[BEGIN Data lines]

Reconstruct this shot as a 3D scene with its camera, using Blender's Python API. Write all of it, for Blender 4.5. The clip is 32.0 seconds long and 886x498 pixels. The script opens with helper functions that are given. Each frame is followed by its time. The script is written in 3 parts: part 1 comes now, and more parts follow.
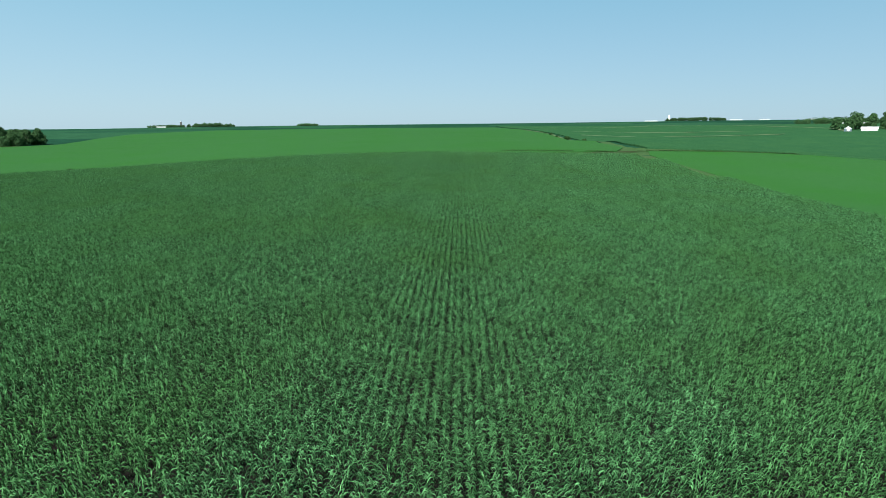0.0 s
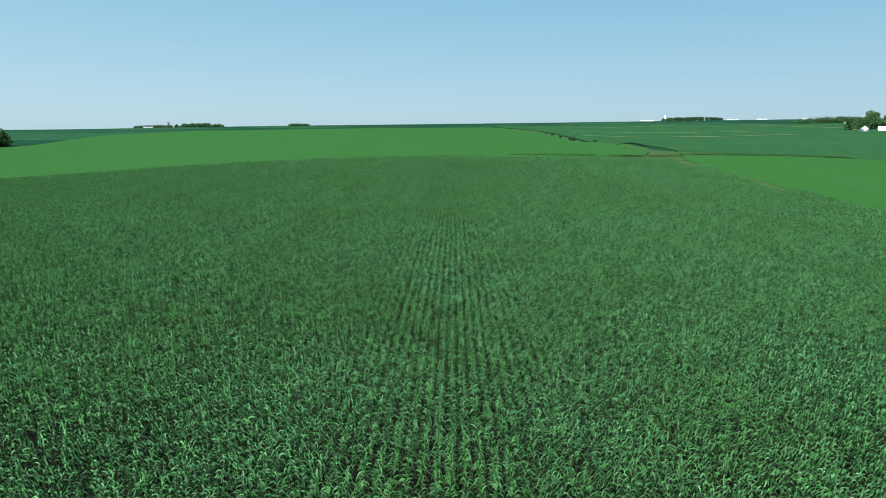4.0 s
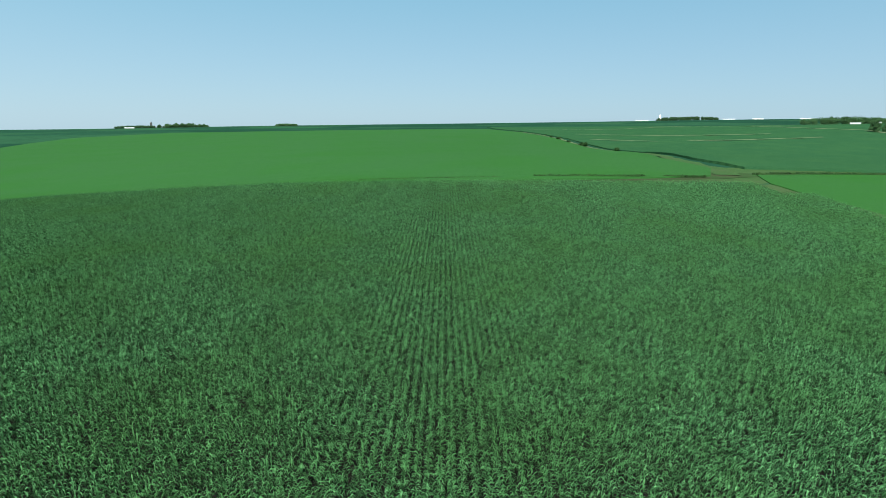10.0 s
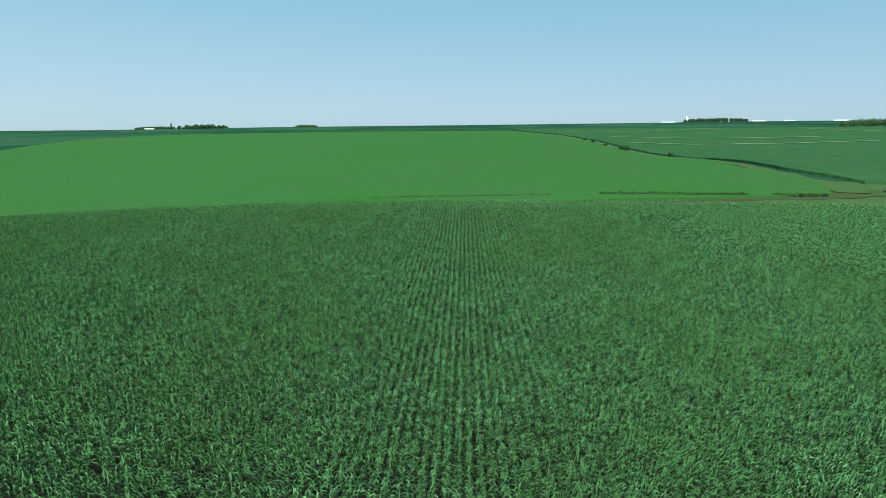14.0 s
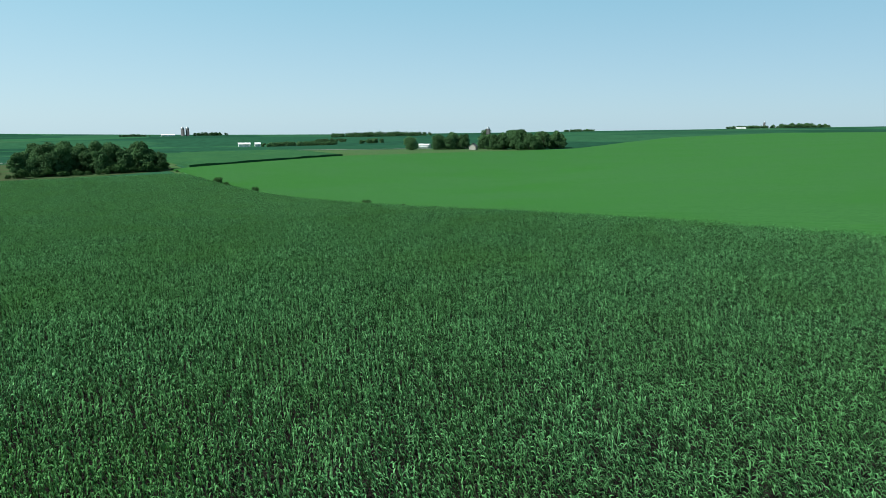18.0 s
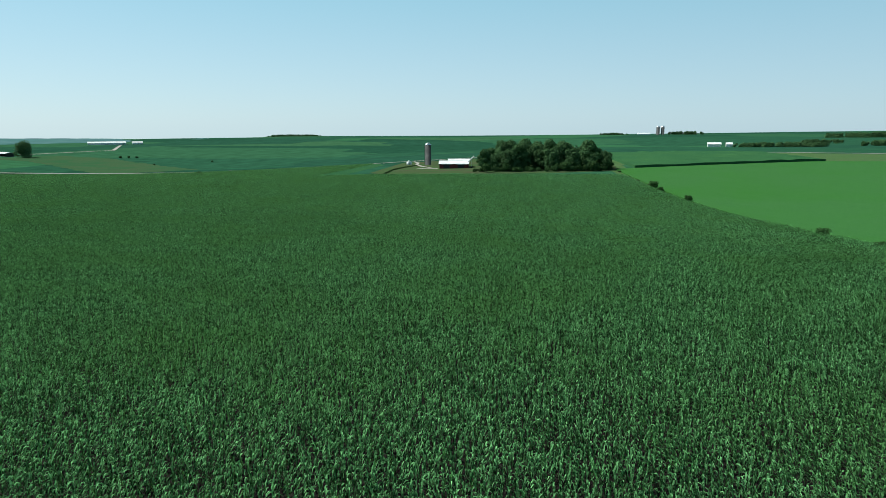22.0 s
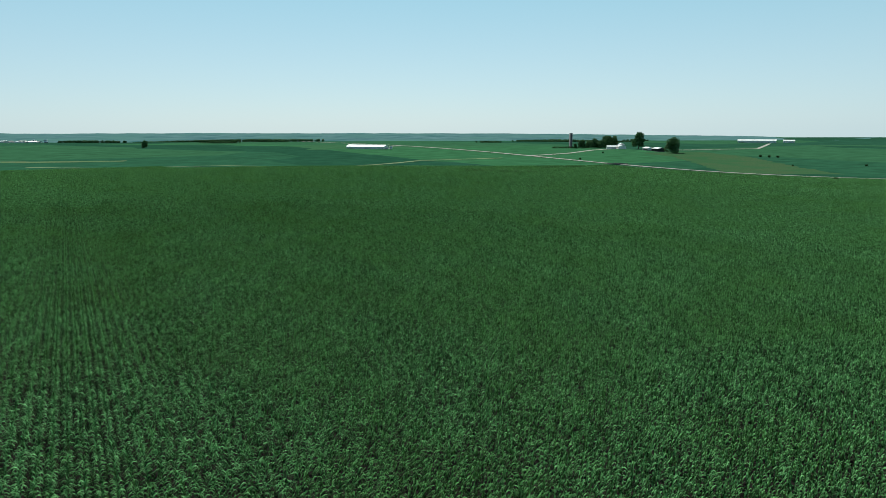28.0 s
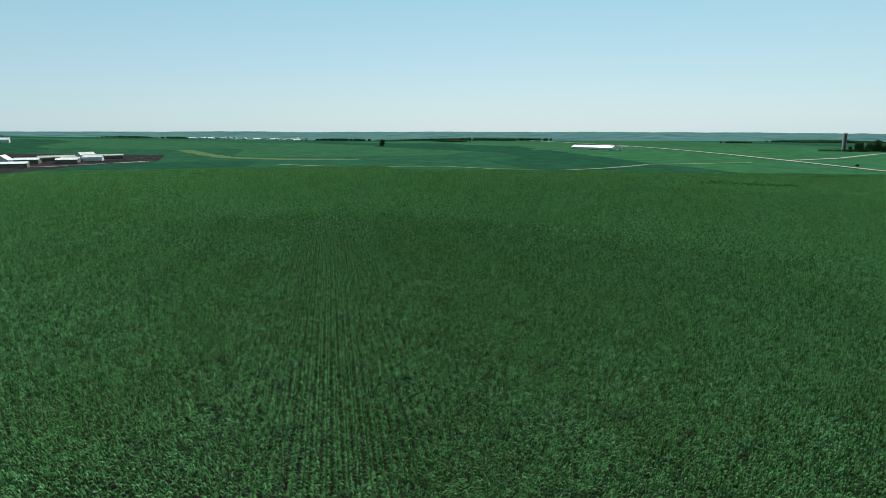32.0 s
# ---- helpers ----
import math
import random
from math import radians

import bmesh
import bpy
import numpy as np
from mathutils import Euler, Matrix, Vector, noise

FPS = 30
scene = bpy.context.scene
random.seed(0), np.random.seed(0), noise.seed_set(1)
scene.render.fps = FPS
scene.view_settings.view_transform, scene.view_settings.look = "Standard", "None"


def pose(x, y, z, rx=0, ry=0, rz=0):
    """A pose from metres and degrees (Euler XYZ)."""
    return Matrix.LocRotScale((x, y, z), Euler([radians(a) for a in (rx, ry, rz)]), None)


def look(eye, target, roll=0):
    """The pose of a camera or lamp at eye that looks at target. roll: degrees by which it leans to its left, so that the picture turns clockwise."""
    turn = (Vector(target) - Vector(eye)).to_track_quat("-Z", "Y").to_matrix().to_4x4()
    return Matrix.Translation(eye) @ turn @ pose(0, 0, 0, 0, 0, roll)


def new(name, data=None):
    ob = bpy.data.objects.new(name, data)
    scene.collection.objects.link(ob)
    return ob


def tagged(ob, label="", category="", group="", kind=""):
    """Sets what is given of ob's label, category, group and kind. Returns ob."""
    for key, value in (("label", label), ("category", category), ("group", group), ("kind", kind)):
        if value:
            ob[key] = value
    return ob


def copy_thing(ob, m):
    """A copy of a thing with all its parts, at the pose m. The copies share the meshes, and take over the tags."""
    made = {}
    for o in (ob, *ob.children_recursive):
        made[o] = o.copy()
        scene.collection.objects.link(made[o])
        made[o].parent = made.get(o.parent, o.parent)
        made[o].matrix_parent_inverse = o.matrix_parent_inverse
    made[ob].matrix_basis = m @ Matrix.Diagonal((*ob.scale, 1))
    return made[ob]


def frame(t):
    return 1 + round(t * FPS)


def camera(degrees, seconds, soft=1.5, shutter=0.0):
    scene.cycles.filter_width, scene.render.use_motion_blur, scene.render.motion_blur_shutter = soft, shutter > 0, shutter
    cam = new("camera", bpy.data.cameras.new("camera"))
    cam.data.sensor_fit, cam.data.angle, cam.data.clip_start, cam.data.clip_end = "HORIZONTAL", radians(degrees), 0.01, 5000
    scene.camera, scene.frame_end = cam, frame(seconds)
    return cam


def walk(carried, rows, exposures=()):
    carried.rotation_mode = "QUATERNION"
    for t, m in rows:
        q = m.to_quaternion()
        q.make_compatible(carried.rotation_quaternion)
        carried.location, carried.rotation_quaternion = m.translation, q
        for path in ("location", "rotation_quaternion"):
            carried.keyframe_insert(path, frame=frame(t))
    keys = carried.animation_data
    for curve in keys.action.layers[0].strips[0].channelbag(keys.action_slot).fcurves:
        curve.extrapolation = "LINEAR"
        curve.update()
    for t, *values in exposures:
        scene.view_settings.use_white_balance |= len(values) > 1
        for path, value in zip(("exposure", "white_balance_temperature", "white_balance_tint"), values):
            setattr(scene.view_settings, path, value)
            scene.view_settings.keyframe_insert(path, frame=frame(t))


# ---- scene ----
cam = camera(70.91, 32.0, soft=0.5)
# The plan is drawn in units of 1.3 m; everything is brought to metres at the end.
PLAN = 1.3
# seconds, x, y, z in plan units, tilt, lean, turn
PATH = [
    (0.0, 1.01, 11.82, 18.84, 78.850, 0.017, 1.601),
    (0.5, 0.57, 17.40, 18.81, 78.863, 0.008, 1.545),
    (1.0, 0.14, 22.96, 18.76, 78.868, -0.001, 1.448),
    (1.5, -0.27, 28.53, 18.75, 78.869, -0.010, 1.394),
    (2.0, -0.67, 34.08, 18.76, 78.867, -0.017, 1.329),
    (2.5, -1.06, 39.61, 18.77, 78.861, -0.022, 1.238),
    (3.0, -1.44, 45.11, 18.79, 78.856, -0.025, 1.138),
    (3.5, -1.78, 50.56, 18.83, 78.854, -0.026, 1.053),
    (4.0, -1.96, 55.95, 18.81, 78.852, -0.024, 0.996),
    (4.5, -2.06, 61.29, 18.76, 78.849, -0.020, 0.955),
    (5.0, -2.17, 66.57, 18.69, 78.845, -0.018, 0.919),
    (5.5, -2.37, 71.80, 18.62, 78.842, -0.017, 0.876),
    (6.0, -2.74, 76.99, 18.58, 78.839, -0.021, 0.819),
    (6.5, -3.17, 82.14, 18.56, 78.832, -0.028, 0.742),
    (7.0, -3.60, 87.26, 18.52, 78.823, -0.037, 0.659),
    (7.5, -3.99, 92.36, 18.51, 78.814, -0.046, 0.596),
    (8.0, -4.39, 97.45, 18.66, 78.803, -0.053, 0.532),
    (8.5, -4.75, 102.52, 19.30, 78.794, -0.059, 0.487),
    (9.0, -5.10, 107.59, 20.41, 78.788, -0.063, 0.420),
    (9.5, -5.47, 112.64, 21.51, 78.782, -0.065, 0.266),
    (10.0, -5.86, 117.71, 22.26, 78.782, -0.063, 0.183),
    (10.5, -6.23, 122.83, 22.58, 78.789, -0.057, 0.139),
    (11.0, -6.61, 128.04, 22.68, 78.800, -0.050, 0.056),
    (11.5, -7.01, 133.33, 22.74, 78.812, -0.040, -0.008),
    (12.0, -7.44, 138.67, 22.80, 78.826, -0.026, -0.087),
    (12.5, -7.88, 144.03, 22.85, 78.843, -0.010, -0.120),
    (13.0, -8.24, 149.37, 22.88, 78.862, 0.005, -0.152),
    (13.5, -8.74, 154.78, 22.86, 78.885, 0.011, 0.187),
    (14.0, -9.96, 159.80, 22.44, 78.904, 0.005, 1.996),
    (14.5, -11.61, 164.61, 21.79, 78.921, -0.008, 5.268),
    (15.0, -13.42, 169.35, 21.10, 78.936, -0.024, 10.034),
    (15.5, -15.10, 174.18, 20.56, 78.949, -0.041, 16.367),
    (16.0, -16.37, 179.26, 20.36, 78.960, -0.057, 24.361),
    (16.5, -17.73, 184.00, 20.22, 78.962, -0.071, 31.390),
    (17.0, -19.20, 188.49, 20.13, 78.957, -0.085, 38.874),
    (17.5, -20.79, 192.73, 20.14, 78.948, -0.099, 45.801),
    (18.0, -22.60, 196.77, 20.16, 78.937, -0.111, 52.191),
    (18.5, -24.80, 200.63, 20.15, 78.928, -0.123, 58.151),
    (19.0, -27.26, 204.14, 20.14, 78.926, -0.134, 63.766),
    (19.5, -29.99, 207.41, 20.13, 78.929, -0.144, 68.577),
    (20.0, -33.06, 210.41, 20.07, 78.932, -0.152, 73.356),
    (20.5, -36.34, 213.08, 20.06, 78.935, -0.158, 78.667),
    (21.0, -39.80, 215.47, 20.02, 78.933, -0.161, 84.275),
    (21.5, -43.35, 217.49, 20.00, 78.930, -0.157, 89.222),
    (22.0, -47.02, 219.15, 20.01, 78.928, -0.150, 93.711),
    (22.5, -50.85, 220.45, 20.02, 78.929, -0.145, 98.454),
    (23.0, -54.87, 221.30, 19.94, 78.935, -0.148, 102.786),
    (23.5, -58.95, 221.83, 19.75, 78.943, -0.156, 107.294),
    (24.0, -63.18, 221.97, 19.61, 78.952, -0.168, 112.197),
    (24.5, -67.32, 221.76, 19.45, 78.955, -0.178, 116.767),
    (25.0, -71.35, 221.26, 19.33, 78.957, -0.184, 122.953),
    (25.5, -75.27, 220.49, 19.26, 78.961, -0.183, 129.356),
    (26.0, -79.11, 219.38, 19.20, 78.958, -0.180, 134.652),
    (26.5, -82.80, 217.98, 19.14, 78.952, -0.177, 139.080),
    (27.0, -86.34, 216.31, 19.11, 78.943, -0.176, 142.842),
    (27.5, -89.70, 214.41, 19.11, 78.934, -0.179, 146.111),
    (28.0, -92.85, 212.31, 19.14, 78.924, -0.188, 149.026),
    (28.5, -95.76, 209.91, 19.22, 78.913, -0.201, 152.063),
    (29.0, -98.52, 207.25, 19.33, 78.901, -0.218, 156.053),
    (29.5, -101.17, 204.36, 19.36, 78.895, -0.234, 160.242),
    (30.0, -103.52, 201.31, 19.39, 78.894, -0.248, 161.937),
    (30.5, -105.61, 198.13, 19.49, 78.890, -0.261, 164.765),
    (31.0, -107.67, 194.94, 19.78, 78.874, -0.274, 167.444),
    (31.5, -109.50, 191.33, 20.42, 78.849, -0.289, 168.825),
    (32.0, -111.14, 187.59, 21.19, 78.821, -0.303, 169.859),
]
walk(cam, [(t, pose(x * PLAN, y * PLAN, z * PLAN, rx, 0, rz) @ pose(0, 0, 0, 0, 0, lean)) for t, x, y, z, rx, lean, rz in PATH],
     exposures=[(0.0, 0.72, 6050, 3), (13.0, 0.72, 6050, 3), (22.0, 0.62, 6150, 2), (28.0, 0.53, 6250, 2), (32.0, 0.53, 6250, 2)])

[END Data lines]

Copy exactly the lines running from the beginning of the listing through the line that has "pose from metres". Drop the pictures.

■ Output of the task:
Reconstruct this shot as a 3D scene with its camera, using Blender's Python API. Write all of it, for Blender 4.5. The clip is 32.0 seconds long and 886x498 pixels. The script opens with helper functions that are given. Each frame is followed by its time. The script is written in 3 parts: part 1 comes now, and more parts follow.
0.0 s
4.0 s
10.0 s
14.0 s
18.0 s
22.0 s
28.0 s
32.0 s
# ---- helpers ----
import math
import random
from math import radians

import bmesh
import bpy
import numpy as np
from mathutils import Euler, Matrix, Vector, noise

FPS = 30
scene = bpy.context.scene
random.seed(0), np.random.seed(0), noise.seed_set(1)
scene.render.fps = FPS
scene.view_settings.view_transform, scene.view_settings.look = "Standard", "None"


def pose(x, y, z, rx=0, ry=0, rz=0):
    """A pose from metres and degrees (Euler XYZ)."""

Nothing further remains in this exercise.